O livro que reúne ambos os textos lhe rendeu o prêmio Jabuti de ciências humanas. Em 2023, a TV Boitempo realizou uma série de debates para comemorar duas décadas de O ornitorrinco. Também no Blog da Boitempo há um artigo que relembra seus 20 anos de sua publicação.


No último livro que publicou em vida, Brasil: uma biografia não autorizada, Chico de Oliveira desvela o país do futuro que não se realizou com a verve polêmica que lhe é característica. Num momento em que a hipótese de uma superação do subdesenvolvimento não está mais em questão sem que, em seu lugar, uma nova rota de acesso à modernidade democrática esteja em vista, os artigos reunidos nessa antologia analisam o Brasil em suas particularidades e contradições, oferecendo uma síntese da produção intelectual de maturidade do autor.

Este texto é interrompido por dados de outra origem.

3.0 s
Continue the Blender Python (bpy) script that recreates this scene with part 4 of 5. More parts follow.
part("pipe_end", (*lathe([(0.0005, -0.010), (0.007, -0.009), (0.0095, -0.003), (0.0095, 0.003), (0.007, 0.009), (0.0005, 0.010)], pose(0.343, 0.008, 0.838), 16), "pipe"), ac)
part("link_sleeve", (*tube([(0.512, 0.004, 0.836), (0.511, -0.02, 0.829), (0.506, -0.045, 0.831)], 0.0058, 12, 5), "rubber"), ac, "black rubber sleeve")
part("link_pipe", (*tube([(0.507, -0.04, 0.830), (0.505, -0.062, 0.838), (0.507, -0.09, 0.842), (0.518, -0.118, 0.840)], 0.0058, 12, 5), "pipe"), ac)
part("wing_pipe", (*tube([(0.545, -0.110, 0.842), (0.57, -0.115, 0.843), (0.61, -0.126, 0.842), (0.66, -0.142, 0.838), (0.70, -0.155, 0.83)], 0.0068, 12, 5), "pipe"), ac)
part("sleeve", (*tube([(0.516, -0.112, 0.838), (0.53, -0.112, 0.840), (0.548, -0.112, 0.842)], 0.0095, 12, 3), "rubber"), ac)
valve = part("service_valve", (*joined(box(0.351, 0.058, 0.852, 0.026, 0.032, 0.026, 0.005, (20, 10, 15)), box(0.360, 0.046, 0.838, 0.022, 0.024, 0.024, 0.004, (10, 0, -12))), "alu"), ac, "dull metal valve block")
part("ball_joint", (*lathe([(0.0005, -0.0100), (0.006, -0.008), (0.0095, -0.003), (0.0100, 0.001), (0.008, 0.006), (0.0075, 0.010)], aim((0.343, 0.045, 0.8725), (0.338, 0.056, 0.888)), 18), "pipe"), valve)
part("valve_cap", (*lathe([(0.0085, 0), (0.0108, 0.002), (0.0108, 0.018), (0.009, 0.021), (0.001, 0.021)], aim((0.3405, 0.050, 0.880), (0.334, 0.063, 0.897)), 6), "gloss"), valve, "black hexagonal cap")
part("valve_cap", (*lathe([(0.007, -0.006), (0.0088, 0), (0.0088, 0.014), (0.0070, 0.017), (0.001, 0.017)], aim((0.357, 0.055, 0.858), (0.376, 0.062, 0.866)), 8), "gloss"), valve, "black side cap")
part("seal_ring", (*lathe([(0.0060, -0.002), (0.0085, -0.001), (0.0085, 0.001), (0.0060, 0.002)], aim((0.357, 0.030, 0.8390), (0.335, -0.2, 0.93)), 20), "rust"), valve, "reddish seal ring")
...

Entre outros escritos, o livro inclui um longo ensaio histórico sobre a formação do país e o artigo em que se deu a gênese do conceito de “hegemonia às avessas” para tratar do momento político iniciado na fase lulista.


O seminário “A fortuna crítica de Chico de Oliveira: 50 anos de Crítica à razão dualista”, organizado por Camila Góes e Ronaldo Tadeu de Souza e realizado virtualmente através do canal da Faculdade de Filosofia, Letras e Ciências Humanas da USP em outubro de 2022, reuniu estudiosos da obra do autor para discutir a atualidade — e limites — da leitura da formação nacional que ali se apresenta.